Efacec investors accept Mutares €5.8M haircut

 In Companies, Mergers and Acquisitions, News

The general assembly of bond holders at electrical and transport systems company Efacec have voted to accept a €5.8 million reduction in the value of their bonds in the company.

The company was purchased from the Portuguese government by the German vulture fund Mutares that specialises, among other asset management activities, in buying up distressed assets with potential, investing and restructuring them and selling them off at a profit.
The haircut will allow 10% of the company’s debt to be liquidated as part of the Efacec’s reprivatisation process according to the online news source ECO.
Accepting a drop in the value of the shares was one of the conditions insisted upon by Mutares to buy the company with the sale expected to be formalised within the next few weeks.
Shareholders were faced with a debt of €29 million that has now been cut to €10 million or from 50% to 10%. This means that the bond holders have collectively and effectively lost millions but not as much as initially expected.
The announcement that the company would be acquired by Mutares was announced on July 2 but has dragged on since then for the company that the Portuguese government seized from Angolan tycoon Isabel dos Santos after she was at the centre of the Luanda Leaks investigation linked to tens of millions of euros syphoned off illegally from the Angolan State oil company Sonangol, and which erupted in early 2020.
Now, the completion of the sale to Mutares should be finalised by the end of this month of the start of November.
Mutares’ proposal presupposes an initial loss for the Portuguese State of €112.8 million (100%) — a sum that could eventually be all of partly clawed back at some stage in the future, although how the mechanism has been worked out has not been revealed.

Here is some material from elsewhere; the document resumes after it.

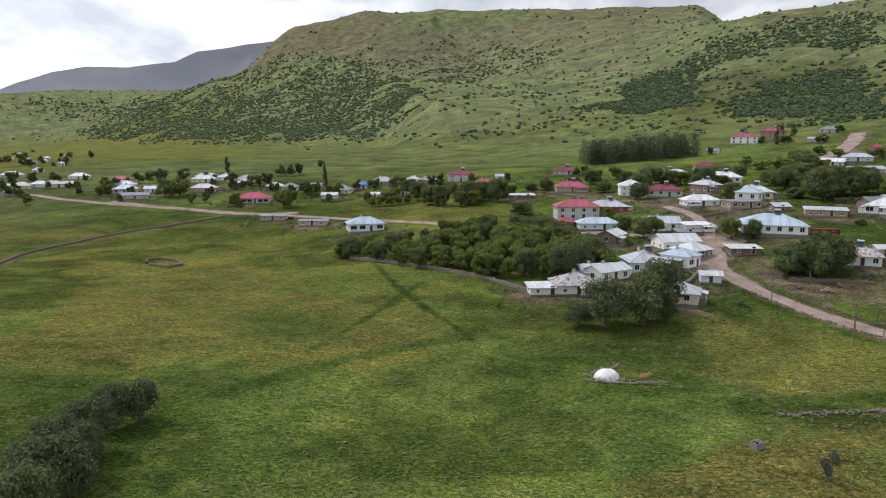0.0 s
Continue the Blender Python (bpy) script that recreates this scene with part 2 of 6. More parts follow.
LEAF = {
    "orchard": leaves("orchard_leaves", (0.070, 0.112, 0.030), (0.225, 0.264, 0.072)),
    "dark": leaves("walnut_leaves", (0.066, 0.094, 0.040), (0.185, 0.218, 0.088)),
    "willow": leaves("willow_leaves", (0.070, 0.092, 0.046), (0.175, 0.200, 0.100)),
    "poplar": leaves("poplar_leaves", (0.078, 0.108, 0.046), (0.190, 0.226, 0.100)),
    "copse": leaves("copse_leaves", (0.078, 0.100, 0.058), (0.160, 0.186, 0.105)),
    "shrub": leaves("shrub_leaves", (0.044, 0.070, 0.028), (0.110, 0.145, 0.056)),
    # scrub colour lightened and greyed to include the haze over the hills
    "scrub": leaves("scrub_oak_leaves", (0.068, 0.104, 0.054), (0.145, 0.186, 0.096)),
    "grey": leaves("grey_shrub_leaves", (0.110, 0.110, 0.090), (0.210, 0.205, 0.170)),
}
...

The banks will lose around 80% of the credit they had loaned to the company.
The bond holders were initially asked to accept a 50% devaluation in their bonds, but that was whittled down to 10%.

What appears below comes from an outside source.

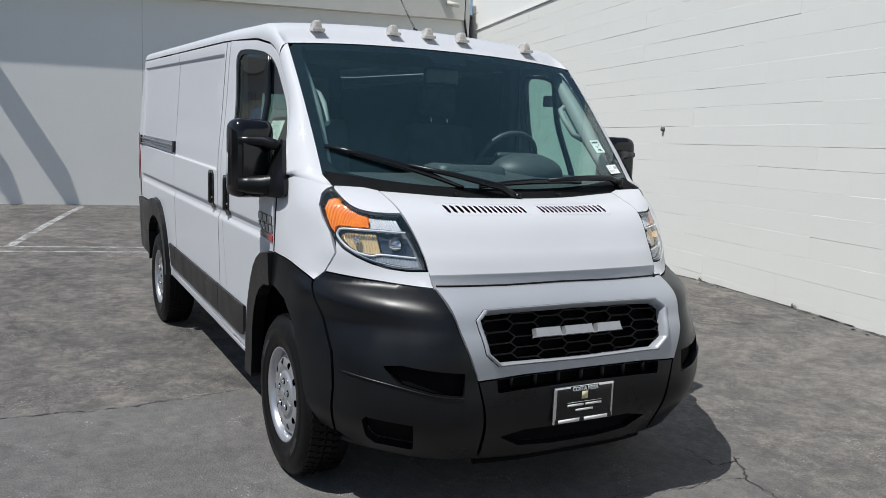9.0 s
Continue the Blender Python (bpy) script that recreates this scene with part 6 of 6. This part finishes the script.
# ---------------------------------------------------------------- small fittings and dirt at the walls
plug = thing("wall_plug", "small dark fitting on the painted block wall", "fitting")
part("cap", cyl(bmesh.new(), NORTH @ Vector((7.6, 0.02, 1.82)), NORTH @ Vector((7.6, -0.03, 1.82)), 0.03, 0.026, 14), M_GREYPANEL, plug)
rnd = random.Random(11)
bm = bmesh.new()
for k in range(120):
    u = rnd.uniform(0.3, 14) if k % 3 else 0.0
    p = NORTH @ Vector((u, rnd.uniform(-0.14, -0.03), 0)) if k % 3 else LOT @ Vector((rnd.uniform(0.03, 0.14), rnd.uniform(-14, -2.2), 0))
    r = rnd.uniform(0.004, 0.014)
    bmesh.ops.create_icosphere(bm, subdivisions=1, radius=r, matrix=Matrix.Translation((p.x, p.y, ground_z(p.x, p.y) + r * 0.3)) @ Matrix.Diagonal((rnd.uniform(0.7, 1.8), rnd.uniform(0.7, 1.8), 0.6, 1)))
tagged(link_mesh("grit", bm, M_LINER, smooth=False), "loose grit and dry leaves along the wall foot", "grit", kind="stuff")

# ---------------------------------------------------------------- courses of the block wall, each slab a little proud or back
COURSE = 0.2032


def slab_mesh(length):
    bm = bmesh.new()
    h, c = COURSE / 2 - 0.0002, 0.0014
    prof = [(0.02, -h), (-c * 0.0, -h), (-c, -h + c), (-c, h - c), (0.0, h), (0.02, h)]
    ends = [[bm.verts.new((x, y, z)) for y, z in prof] for x in (-length / 2, length / 2)]
    for k in range(5):
        bm.faces.new((ends[0][k], ends[0][k + 1], ends[1][k + 1], ends[1][k]))
    for e in ends:
        bm.faces.new(e)
    bmesh.ops.recalc_face_normals(bm, faces=bm.faces[:])
    me = bpy.data.meshes.new("block_slab")
    bm.to_mesh(me)
    bm.free()
    me.materials.append(M_BLOCK)
    return me


SLABS = {k: slab_mesh(0.4064 * k) for k in (1, 2, 3, 4, 5)}
rnd = random.Random(5)
for row in range(19):
    u = 0.09
    z = 0.02 + COURSE * (row + 0.5)
    while u < 16.2:
        k = rnd.choice((1, 2, 2, 3, 3, 4, 5))
        ob = bpy.data.objects.new("block", SLABS[k])
        scene.collection.objects.link(ob)
        ob.parent = wall_north
        proud = 0.0026 * rnd.random() ** 2.2
        ob.matrix_basis = NORTH @ pose(u + 0.4064 * k / 2, 0.0 - proud, z + rnd.uniform(-0.001, 0.001), rnd.uniform(-0.32, 0.32), 0, rnd.uniform(-0.03, 0.03))
        u += 0.4064 * k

All told, Mutares has succeeded in getting €192 million of the debt written off by the banks, State and bond holders.
Mutares has imposed a condition that Portugal’s development bank Banco Português de Fomento (BPF) ‘invests’ up to €50 million in convertible bonds to be issued by Efacec while the State umbrella company that controls Portugal’s public companies, has to pump in around €50 million before the sale can go through.
The purchase of the convertible bonds will be made via the Capitalisation and Resilience Fund (FdCR) within six years.